Task to complete:
Make an exact copy of the lines, leaving the pictures out.

Available data:
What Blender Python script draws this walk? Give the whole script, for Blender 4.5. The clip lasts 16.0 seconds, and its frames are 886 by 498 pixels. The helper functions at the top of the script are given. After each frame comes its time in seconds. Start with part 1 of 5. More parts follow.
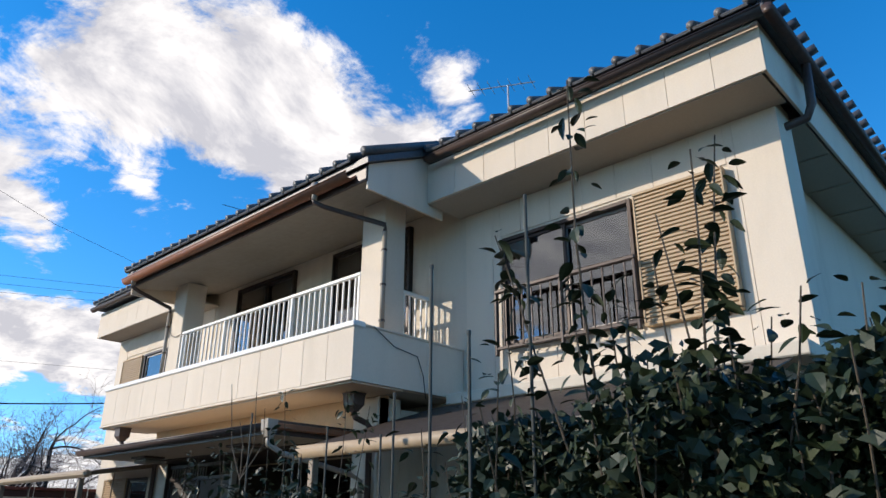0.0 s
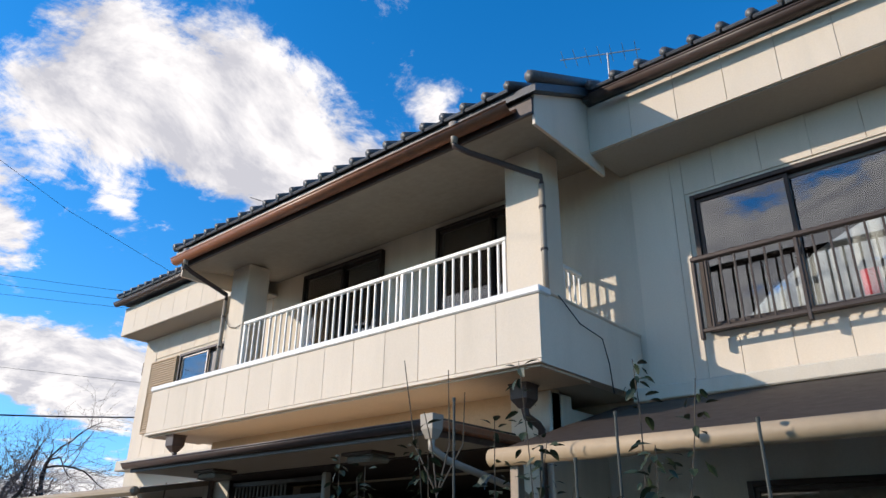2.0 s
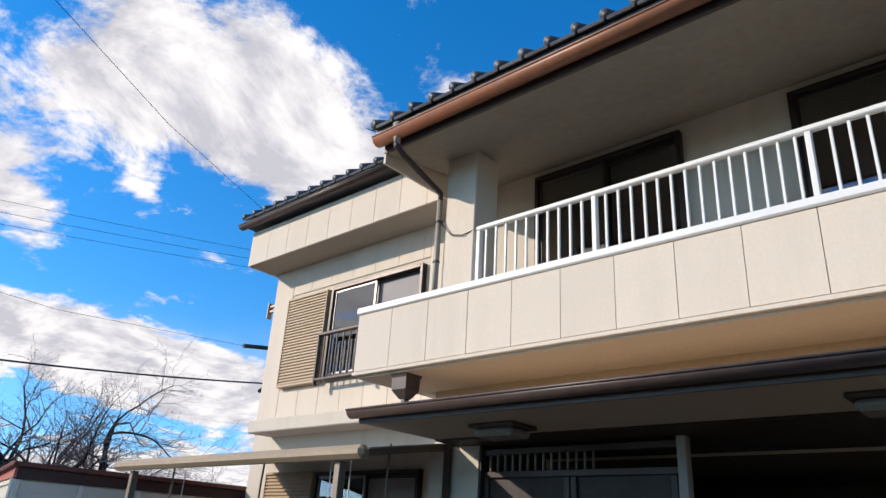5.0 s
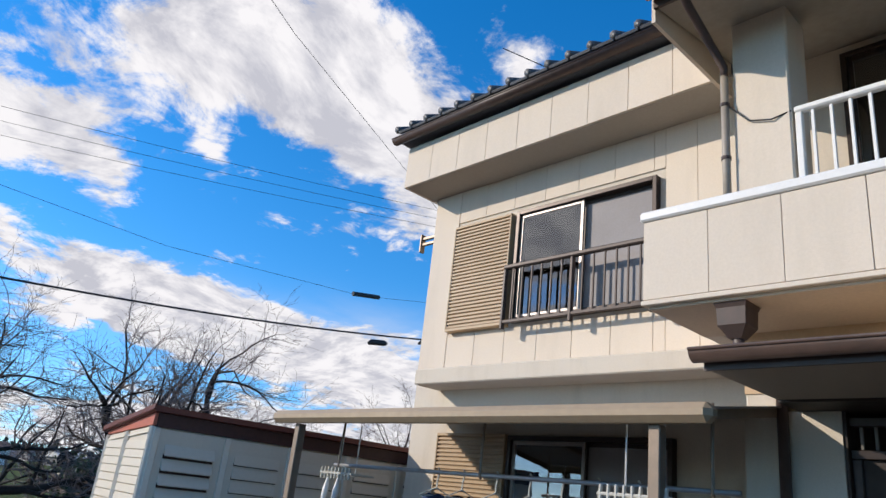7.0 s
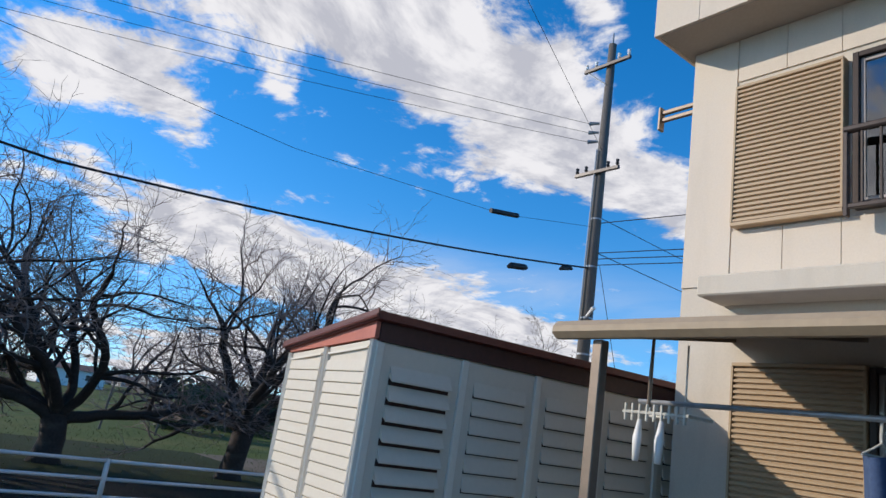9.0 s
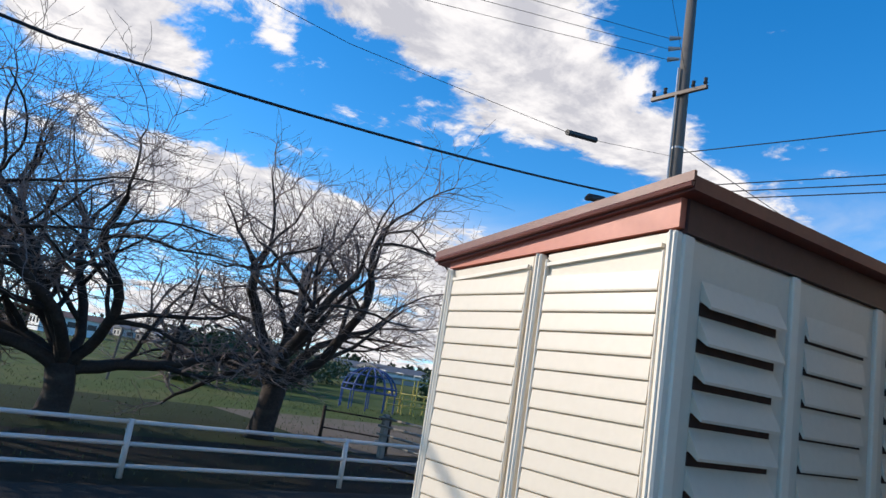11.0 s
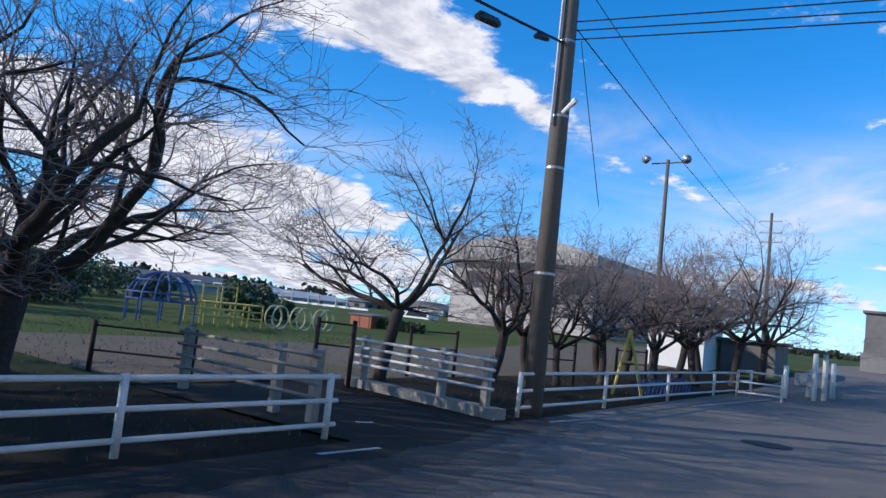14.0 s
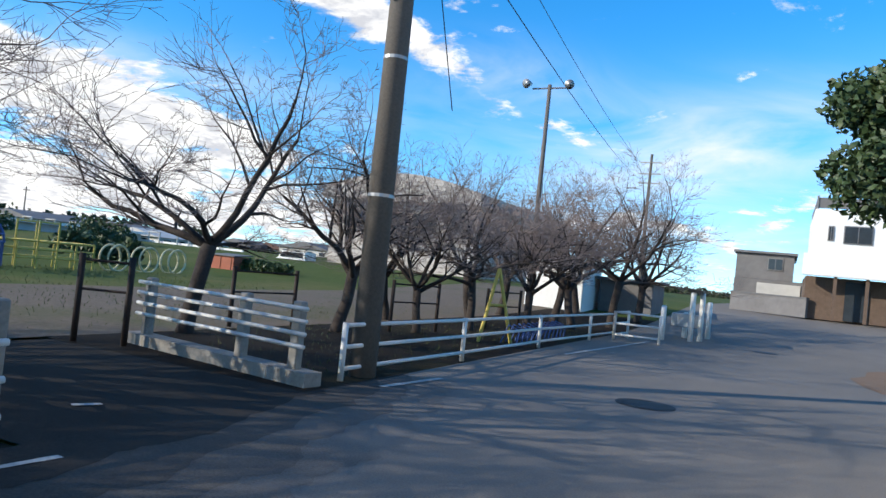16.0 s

Task response:
What Blender Python script draws this walk? Give the whole script, for Blender 4.5. The clip lasts 16.0 seconds, and its frames are 886 by 498 pixels. The helper functions at the top of the script are given. After each frame comes its time in seconds. Start with part 1 of 5. More parts follow.
0.0 s
2.0 s
5.0 s
7.0 s
9.0 s
11.0 s
14.0 s
16.0 s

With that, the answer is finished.